Andererseits sagt man, dass wer aus einem Brunnen in Sarajewo trinkt, hierher zurückkehren wird. Ich werde also gerne einige Schlucke daraus trinken!
Ich danke Ihnen.
Hvala {danke}.
[1] Die internationalen Treffen “Menschen und Religionen” sind auf Initiative von Sant’Egidio entstanden, auf den Spuren des Weltgebetstages in Assisi, zu dem Papst Johannes Paul II am 27. Oktober 1986 eingeladen hatte.

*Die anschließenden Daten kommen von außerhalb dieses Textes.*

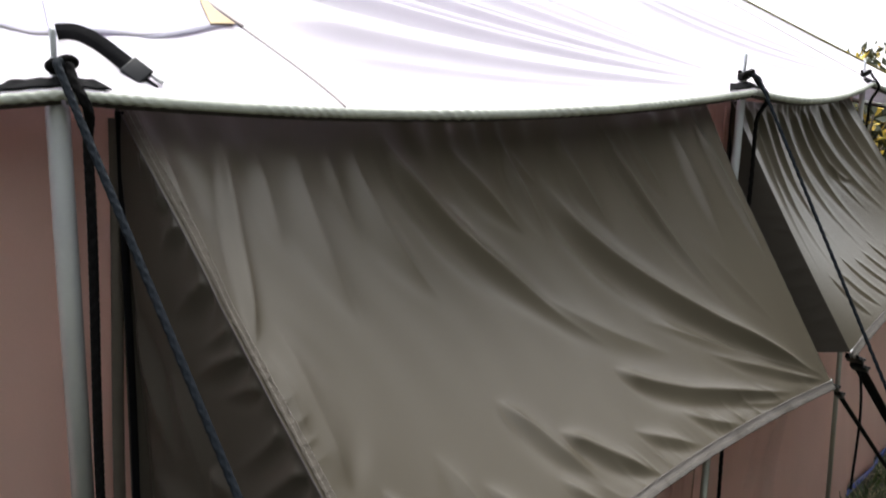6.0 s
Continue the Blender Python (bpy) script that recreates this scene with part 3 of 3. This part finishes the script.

[2] 15-20 Minuten auf Französisch, wie von den Organisatoren erbeten
[3] Die Haggadah (die “Haggadah von Sarajewo” genannt wird) ist eine Sammlung von Geschichten, Versen und Gebeten zum großen jüdischen Pessah-Fest. Sie wird nur im Haus gebraucht und ist inspiriert vom biblischen Gebot, das den Eltern aufträgt, ihren Kindern die Geschichte des Exodus zu erzählen. Auf Hebräisch bedeutet Haggadah “Erzählung”. Die Haggadah von Sarajewo ist eines der ältesten illustrierten (was in der jüdischen Tradition eine Ausnahme darstellt) mittelalterlichen Bücher. Sie ist ein wertvolles jüdisches Schriftstück, das im 15. Jahrhunder von der sephardischen Gemeinde in Spanien hergestellt wurde, gegen Ende der Periode der “Convivenza”, in der Juden, Christen und Muslime relativ friedlich zusammenlebten. 1609 gelangte die Haggadah nach Venedig, wo die Eintragung eines katholischen Priesters namens Vistorini sie vor der Autodafé der Inquisition bewahrte. Ungefähr 1890 kam sie auf den Balkan. Dieses jüdische Buch wurde 1941 dank Dervis Korkut vor den Nazis gerettet; er war zuständig für das Nationalmuseum und Muslim. Und ein anderer Muslim, Enver Imamovic, rettete sie vor den Bombardements während des Bosnienkrieges. Die Haggadah von Sarajewo gehört zu den bedeutendsten illustrierten Manuskripten der Welt, ihr Wert wird auf 1,2 Milliarden Dollar geschätzt. Heute befindet sie sich im Nationalmuseum von Bosnien-Herzegovina in Sarajewo.